I want to show the following: given a measure space $(X,\mu)$ and $f,g$ $\mu$-measurable functions on $X$, $$\int_X |f(x)g(x)| d\mu(x) \leq \frac{1}{2}\int_{|f(x)| \leq 1} |f(x)|^2 d\mu(x) + \frac{1}{2} \int_{|g(x)|\leq 1} |g(x)|^2 d\mu(x) + \int_{|f(x)| > 1} \left(|f(x)|\log |f(x)| + \frac{1}{2} \right) d\mu(x) + \int_{|g(x)| > 1} \left(e^{|g(x)| - 1} - \frac{1}{2}\right) d\mu(x)$$
To that end, I have shown the following:
Let $\phi(s)$ be continuous and strictly increasing for $s \geq 0$ with $\phi(0) = 0$. Then $$\int_X |f(x)g(x)| d\mu(x) \leq \int_X \int_0^{|f(x)|} \phi(s) ds d\mu(x) + \int_X \int_0^{|g(x)|} \phi^{-1}(s) ds d\mu(x)$$ where $\phi^{-1}$ is the function inverse of $\phi$.
So it seems to me that proving the above inequality is simply a matter of choosing the right function $\phi$, which appears to be some kind of logarithm. I can't seem to find it, however. In particular, my estimates always fail to include the 1/2's on the first two integrals, and I'm not sure how to choose a function that will be nice enough. Any input or ideas would be greatly appreciated!

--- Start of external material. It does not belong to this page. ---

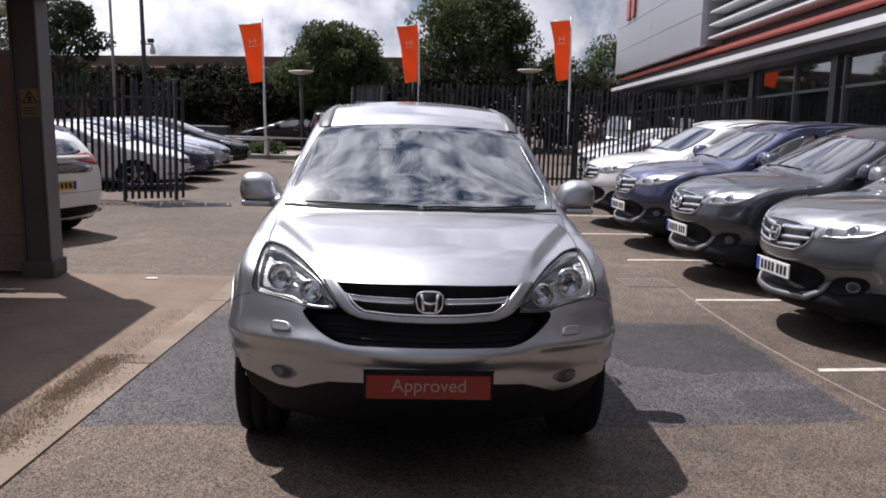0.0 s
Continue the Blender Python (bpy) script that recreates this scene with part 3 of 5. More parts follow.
def hero_car():
    f = car_form(TOP, PROF, PLAN, NOSE, TAIL, crown=0.135, rake=0.165, arch=0.455, edge=True, flare=(0.022, 0.10), fold=0.036, taper=0.03)
    h = 0.0165
    v, q = net(f, (-1.0, -0.1, 0.15), (1.0, 4.65, 1.78), h)
    car = thing("estate_car", None, None, "silver metallic compact SUV with red sale board on asphalt", "car")
    head, headm = HEAD, mirror2(HEAD)
    cuts = [(OPENING, "y"), (head, "y"), (headm, "y"), (SCREEN_OUT, "z")] + [(w, s) for w in (WIN_F, WIN_R, WIN_Q) for s in "xX"]
    plate = [(BONNET, "z", "bonnet"), (DOOR_F, "x", "front_door"), (DOOR_R, "x", "rear_door"), (DOOR_F, "X", "front_door"), (DOOR_R, "X", "rear_door")]
    q = threes(q)
    soft = {id(p): [tuple(x) for x in spaced(rounded(p, 1), 0.02)] for p, *_ in cuts}
    for p, w in cuts:
        v, _, q = clip(f, v, q, soft[id(p)], w)
    # black lower cladding: bumper valance, sills, arches
    v, low, q = clip(f, v, q, BUMPLOW, "y")
    c = v[low].mean(1)
    q, low = np.concatenate([q, low[c[:, 1] > 0.62]]), low[c[:, 1] <= 0.62]
    for p in (SILLS, CORNERLOW, TAILLOW):
        for w in "xX":
            v, k, q = clip(f, v, q, p, w)
            low = np.concatenate([low, k])
    c = v[q].mean(1)
    under = (c[:, 2] < 0.30) | ((c[:, 1] < 0.75) & (c[:, 2] < 0.405)) | ((c[:, 1] > 1.25) & (c[:, 1] < 3.3) & (c[:, 2] < 0.47))
    for w in (0.925, 3.545):
        under |= np.hypot(c[:, 1] - w, c[:, 2] - 0.36) < 0.442
    low, q = np.concatenate([low, q[under]]), q[~under]
    part("cladding", subset(v, low), PLASTIC, car, "black plastic lower cladding")
    made = {}
    for p, w, name in plate:
        v, k, q = clip(f, v, q, p, w)
        made.setdefault(name, []).append(part(name, subset(v, k), SILVER, car))
    v, bump, q = clip(f, v, q, BUMPER, "y")
    bump, scraps = islands(bump, 2000)
    q = np.concatenate([q, scraps])
    part("front_bumper", subset(v, bump), SILVER, car)
    for w in "xX":
        v, k, q = clip(f, v, q, BUMPSIDE, w)
        k, scraps = islands(k, 300)
        q = np.concatenate([q, scraps])
        part("bumper_corner", subset(v, k), SILVER, car)
    part("body", subset(v, q), SILVER, car)
    # shut lines
    i = [k for k, p in enumerate(BONNET) if p[1] > 0.26]
    part("shut_line", seam(f, [BONNET[k] for k in i], "z", 0.0026, -0.0004), PLASTIC, car)
    for d in (DOOR_F, DOOR_R):
        for s in "xX":
            part("shut_line", seam(f, d, s, 0.0028, -0.0006, True), PLASTIC, car)
    for s in "xX":
        part("shut_line", seam(f, [(0.45, 0.802), (0.54, 0.765), (0.615, 0.720)], s, 0.0017, 0.0002), PLASTIC, car)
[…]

The function you want is $$\varphi(s) = \begin{cases} s,\quad & 0\le s\le 1 \\ 1+\log s, \quad &s>1\end{cases}$$ Reason: since we want to write an integral of the form $\int_X \Psi(|f(x)|)\,d\mu(x)$ as $\int_X \int_0^{|f(x)|} \phi(s) \,ds \,d\mu(x) $, the function $\phi$ should be the derivative of $\Psi$.
Things to check: $$\int_0^t\varphi(s)\,ds = \begin{cases} t^2/2,\quad & 0\le t\le 1 \\ 1/2+t\log t, \quad &t>1\end{cases}\tag{1}$$ $$\varphi^{-1}(s) = \begin{cases} s,\quad & 0\le s\le 1 \\ e^{s-1} , \quad &s>1\end{cases} \tag{2}$$ $$\int_0^t\varphi^{-1}(s)\,ds = \begin{cases} t^2/2,\quad & 0\le t\le 1 \\ 1/2+e^{t-1} , \quad &t>1\end{cases}\tag{3}$$ All are straightforward.